• _TASK_: Return each line of the records with nothing changed, pictures excepted.

• _RECORDS TO USE_:

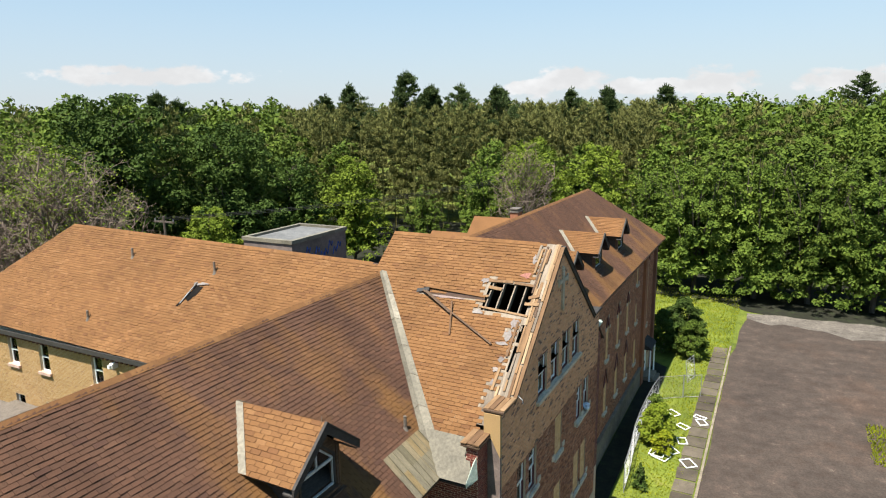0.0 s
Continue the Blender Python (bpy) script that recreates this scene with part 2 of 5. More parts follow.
STONE = surface("limestone", [(0.0, (0.383, 0.333, 0.255)), (1.0, (0.561, 0.477, 0.364))], grain=35, stain=1.2, stain_amount=0.2)
GREY_STONE = surface("grey_cast_stone", [(0.0, (0.330, 0.282, 0.209)), (1.0, (0.475, 0.408, 0.306))], grain=35, stain=1.2, stain_amount=0.2)
PINK_STONE = surface("pink_sill_stone", [(0.0, (0.365, 0.248, 0.197)), (1.0, (0.438, 0.314, 0.256))], grain=35, stain=1.2)
WHITE_PAINT = surface("white_paint", [(0.0, (0.68, 0.69, 0.68)), (1.0, (0.8, 0.81, 0.8))], rough=0.5, grain=20, grain_amount=0.06, stain=2.0, stain_amount=0.1, bump=0.08)
GREY_PAINT = surface("weathered_white_paint", [(0.0, (0.36, 0.36, 0.35)), (1.0, (0.52, 0.53, 0.52))], rough=0.6, grain=20, grain_amount=0.12, stain=2.5, stain_amount=0.2, bump=0.1)
MAROON = surface("maroon_paint", [(0.0, (0.07, 0.025, 0.025)), (1.0, (0.12, 0.04, 0.038))], rough=0.6, grain=20, stain=2)
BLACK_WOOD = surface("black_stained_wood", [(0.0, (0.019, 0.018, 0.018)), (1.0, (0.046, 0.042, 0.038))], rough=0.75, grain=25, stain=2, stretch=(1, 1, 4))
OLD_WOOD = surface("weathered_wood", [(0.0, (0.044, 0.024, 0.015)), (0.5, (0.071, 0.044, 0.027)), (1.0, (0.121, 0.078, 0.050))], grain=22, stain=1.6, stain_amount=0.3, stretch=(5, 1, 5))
BARE_WOOD = surface("bare_plank", [(0.0, (0.092, 0.049, 0.025)), (0.35, (0.158, 0.090, 0.043)), (0.75, (0.202, 0.126, 0.066)), (1.0, (0.257, 0.180, 0.104))], grain=24, stain=1.3, stain_amount=0.25, piece=True, stretch=(6, 1, 1))
GREY_WOOD = surface("grey_plank", [(0.0, (0.132, 0.105, 0.079)), (1.0, (0.222, 0.179, 0.132))], grain=24, stain=1.3, stain_amount=0.25, piece=True, stretch=(6, 1, 1))
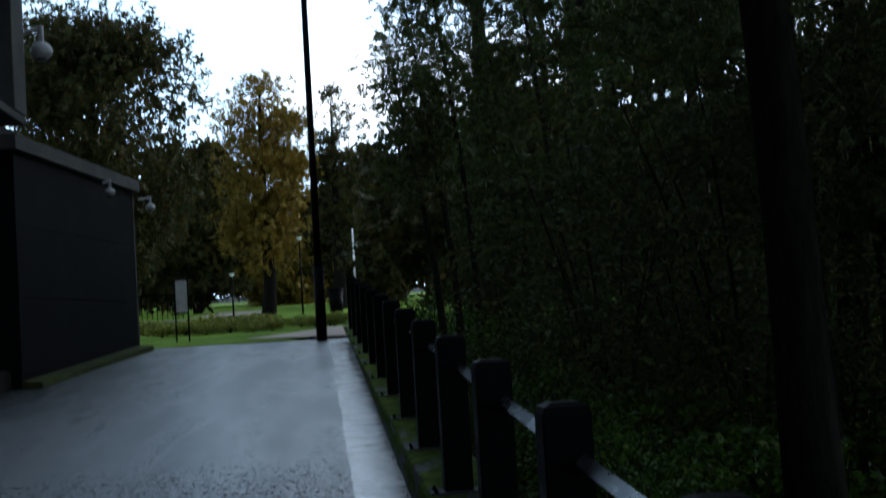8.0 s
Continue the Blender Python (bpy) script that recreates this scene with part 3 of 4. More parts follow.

• _WRITTEN ANSWER_:
0.0 s
Continue the Blender Python (bpy) script that recreates this scene with part 2 of 5. More parts follow.
STONE = surface("limestone", [(0.0, (0.383, 0.333, 0.255)), (1.0, (0.561, 0.477, 0.364))], grain=35, stain=1.2, stain_amount=0.2)
GREY_STONE = surface("grey_cast_stone", [(0.0, (0.330, 0.282, 0.209)), (1.0, (0.475, 0.408, 0.306))], grain=35, stain=1.2, stain_amount=0.2)
PINK_STONE = surface("pink_sill_stone", [(0.0, (0.365, 0.248, 0.197)), (1.0, (0.438, 0.314, 0.256))], grain=35, stain=1.2)
WHITE_PAINT = surface("white_paint", [(0.0, (0.68, 0.69, 0.68)), (1.0, (0.8, 0.81, 0.8))], rough=0.5, grain=20, grain_amount=0.06, stain=2.0, stain_amount=0.1, bump=0.08)
GREY_PAINT = surface("weathered_white_paint", [(0.0, (0.36, 0.36, 0.35)), (1.0, (0.52, 0.53, 0.52))], rough=0.6, grain=20, grain_amount=0.12, stain=2.5, stain_amount=0.2, bump=0.1)
MAROON = surface("maroon_paint", [(0.0, (0.07, 0.025, 0.025)), (1.0, (0.12, 0.04, 0.038))], rough=0.6, grain=20, stain=2)
BLACK_WOOD = surface("black_stained_wood", [(0.0, (0.019, 0.018, 0.018)), (1.0, (0.046, 0.042, 0.038))], rough=0.75, grain=25, stain=2, stretch=(1, 1, 4))
OLD_WOOD = surface("weathered_wood", [(0.0, (0.044, 0.024, 0.015)), (0.5, (0.071, 0.044, 0.027)), (1.0, (0.121, 0.078, 0.050))], grain=22, stain=1.6, stain_amount=0.3, stretch=(5, 1, 5))
BARE_WOOD = surface("bare_plank", [(0.0, (0.092, 0.049, 0.025)), (0.35, (0.158, 0.090, 0.043)), (0.75, (0.202, 0.126, 0.066)), (1.0, (0.257, 0.180, 0.104))], grain=24, stain=1.3, stain_amount=0.25, piece=True, stretch=(6, 1, 1))
GREY_WOOD = surface("grey_plank", [(0.0, (0.132, 0.105, 0.079)), (1.0, (0.222, 0.179, 0.132))], grain=24, stain=1.3, stain_amount=0.25, piece=True, stretch=(6, 1, 1))
8.0 s
Continue the Blender Python (bpy) script that recreates this scene with part 3 of 4. More parts follow.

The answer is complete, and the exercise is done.